I had a friend audition for Canadian Idol and when I learned that everyone goes through at least three rounds with the producers before they even get to the judges, I can't find the bad singers funny, only plant put there by the producers for "entertainment". One episode may be funny, but anything more than that is just freak show material.

If it was just bad singers that would be fine, but the staged "mad" people really turns me off. I don't watch until the Hollywood rounds for that reason.

Now I know that you can't access Canadian Idol, but over the years, I have found the finalists to have been much more talented as a whole when compared to the AI finalists. And the playing your own instrument on AI was done last year on CI for auditions, and years before in the groups songs.

Not that I want to start a border war, but with 10% of the US population, as much as I would like to believe that there is just more talent north of the border, I suspect the difference has to do with the US producers wanting flash and bland marketability versus actual musical talent.

Dark Tyler said...

Smiths night! That was an amazing idea. And what about alternative rock night? I'd die if Idol contestants tackled some NY bands like The Strokes, The Hold Steady, Interpol and such. I'm sick to death of hearing the same songs and the same artists every single year. Maybe the fact that viewers physically need to vomit the moment they hear a yet another Stevie Wonder introduction is another thing Lythgoe should try and fix.

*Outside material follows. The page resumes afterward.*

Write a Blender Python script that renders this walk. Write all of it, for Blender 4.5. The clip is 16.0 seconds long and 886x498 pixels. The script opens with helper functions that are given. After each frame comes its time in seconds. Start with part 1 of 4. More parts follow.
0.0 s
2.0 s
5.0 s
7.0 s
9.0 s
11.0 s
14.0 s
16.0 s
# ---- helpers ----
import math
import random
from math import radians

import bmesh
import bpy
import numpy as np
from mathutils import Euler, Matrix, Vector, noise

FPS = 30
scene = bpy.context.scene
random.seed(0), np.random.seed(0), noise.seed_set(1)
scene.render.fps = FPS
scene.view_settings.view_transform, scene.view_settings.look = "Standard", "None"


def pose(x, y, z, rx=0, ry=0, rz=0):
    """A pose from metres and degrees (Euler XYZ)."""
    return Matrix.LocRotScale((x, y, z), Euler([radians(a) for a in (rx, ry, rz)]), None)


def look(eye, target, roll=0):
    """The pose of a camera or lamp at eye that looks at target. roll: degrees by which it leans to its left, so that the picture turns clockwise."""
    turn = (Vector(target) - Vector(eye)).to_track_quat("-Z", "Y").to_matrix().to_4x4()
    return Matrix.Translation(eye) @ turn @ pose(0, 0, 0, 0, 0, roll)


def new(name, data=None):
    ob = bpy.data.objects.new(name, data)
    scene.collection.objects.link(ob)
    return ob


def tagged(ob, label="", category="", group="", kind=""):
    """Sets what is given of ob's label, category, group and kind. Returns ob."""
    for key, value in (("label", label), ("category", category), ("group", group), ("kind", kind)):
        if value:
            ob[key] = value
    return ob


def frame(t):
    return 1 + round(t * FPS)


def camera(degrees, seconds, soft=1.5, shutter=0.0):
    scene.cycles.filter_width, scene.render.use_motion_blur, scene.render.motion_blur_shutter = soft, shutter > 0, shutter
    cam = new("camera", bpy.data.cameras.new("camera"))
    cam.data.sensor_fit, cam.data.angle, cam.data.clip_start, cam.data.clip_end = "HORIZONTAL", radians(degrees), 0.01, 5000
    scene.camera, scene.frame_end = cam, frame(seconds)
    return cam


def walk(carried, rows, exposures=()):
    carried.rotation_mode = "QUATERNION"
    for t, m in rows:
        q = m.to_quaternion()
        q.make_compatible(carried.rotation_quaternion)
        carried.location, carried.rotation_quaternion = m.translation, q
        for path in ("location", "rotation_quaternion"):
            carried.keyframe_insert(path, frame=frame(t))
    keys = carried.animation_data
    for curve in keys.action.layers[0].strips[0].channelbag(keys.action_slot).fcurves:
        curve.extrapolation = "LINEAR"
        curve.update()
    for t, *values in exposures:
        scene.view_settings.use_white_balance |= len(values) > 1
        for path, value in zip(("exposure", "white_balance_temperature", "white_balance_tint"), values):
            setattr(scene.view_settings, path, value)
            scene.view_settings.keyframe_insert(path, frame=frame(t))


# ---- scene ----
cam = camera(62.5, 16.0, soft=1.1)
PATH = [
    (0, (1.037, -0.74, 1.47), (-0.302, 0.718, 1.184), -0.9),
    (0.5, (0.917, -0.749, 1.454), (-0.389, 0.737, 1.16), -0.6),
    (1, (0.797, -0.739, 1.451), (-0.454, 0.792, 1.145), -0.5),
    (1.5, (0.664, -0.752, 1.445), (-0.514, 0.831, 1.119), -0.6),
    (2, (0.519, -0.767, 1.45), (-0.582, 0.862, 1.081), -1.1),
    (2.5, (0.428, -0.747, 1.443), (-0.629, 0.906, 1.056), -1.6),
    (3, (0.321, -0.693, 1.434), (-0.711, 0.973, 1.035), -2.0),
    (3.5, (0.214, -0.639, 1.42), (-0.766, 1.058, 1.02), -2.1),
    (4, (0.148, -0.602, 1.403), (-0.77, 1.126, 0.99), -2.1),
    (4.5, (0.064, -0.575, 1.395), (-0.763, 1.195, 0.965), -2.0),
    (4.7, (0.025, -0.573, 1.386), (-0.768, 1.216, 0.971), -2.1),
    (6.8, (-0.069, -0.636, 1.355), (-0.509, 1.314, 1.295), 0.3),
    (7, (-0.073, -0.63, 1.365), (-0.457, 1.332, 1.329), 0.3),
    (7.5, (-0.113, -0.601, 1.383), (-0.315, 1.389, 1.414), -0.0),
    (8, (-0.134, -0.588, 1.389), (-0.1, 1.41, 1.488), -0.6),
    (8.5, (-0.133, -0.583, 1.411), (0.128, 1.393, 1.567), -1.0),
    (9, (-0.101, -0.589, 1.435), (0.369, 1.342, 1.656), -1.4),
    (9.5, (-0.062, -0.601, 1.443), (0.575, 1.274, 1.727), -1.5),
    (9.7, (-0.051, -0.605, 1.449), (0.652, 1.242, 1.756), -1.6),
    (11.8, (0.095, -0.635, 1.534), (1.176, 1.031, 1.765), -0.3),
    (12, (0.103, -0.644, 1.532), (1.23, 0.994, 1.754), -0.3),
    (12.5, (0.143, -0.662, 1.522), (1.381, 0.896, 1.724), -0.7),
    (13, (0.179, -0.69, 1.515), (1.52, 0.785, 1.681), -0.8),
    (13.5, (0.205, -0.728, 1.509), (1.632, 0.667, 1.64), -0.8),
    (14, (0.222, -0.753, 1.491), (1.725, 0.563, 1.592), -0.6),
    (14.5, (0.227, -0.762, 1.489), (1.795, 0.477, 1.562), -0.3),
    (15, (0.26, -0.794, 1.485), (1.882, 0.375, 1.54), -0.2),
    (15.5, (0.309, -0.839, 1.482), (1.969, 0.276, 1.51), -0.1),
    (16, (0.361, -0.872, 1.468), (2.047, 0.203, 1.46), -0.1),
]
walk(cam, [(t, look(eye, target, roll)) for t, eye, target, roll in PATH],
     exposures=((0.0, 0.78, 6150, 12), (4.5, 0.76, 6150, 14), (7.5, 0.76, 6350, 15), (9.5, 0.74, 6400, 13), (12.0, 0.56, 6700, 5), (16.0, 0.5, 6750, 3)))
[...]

By the way, don't know if this was suggested by you, Alan, or Lythgoe, but SYTYCD as a model for Idol is a great idea. That show, in part because it doesn't have the pressure of needing to keep a 30 million audience every week, basically is Idol done right. Love it!

Finally, can we have Lulu back as a mentor, every week if possible? I loved her, she did a great job, and she's not nearly famous enough for the people to care about her more that the contestants. I'm sure that we'll end up with Barry Manilow again, though.

zodin2008 said...

I am simply here to state that I loathe "American Idol" with every fiber of my being and it's re-appearance to mass popularity makes the strike even more appalling.

I am disappointed Alan that you pay attention to this schlock.

Alan Sepinwall said...

It's interesting how someone who listened to the Hold Steady as much as you said can also listen to what's on this show (although maybe you just watch it for the TV and not the music as it's your job. Not trying to insult just wondering.

Just as I wouldn't be able to watch nothing but shows as heavy and dense as "The Wire" seven nights a week, I need to mix in some fluff with the cool music. "Idol" satisfies the need for cheese on both a TV and music level. I would never in a million years want to buy an album by most of the contestants (though I have a few Kelly Clarkson songs and some of Bo Bice's '70s covers on my iPod), but I can't help getting sucked in by the positioning of the contestants by the show, the weird themes, the unexpected performances (good and bad), etc.

It's not a good show, but it's kind of a brilliant one, usually in spite of itself. The concept is so irresistible that Lythgoe and company can't screw it up, no matter how hard they sometimes seem to be trying.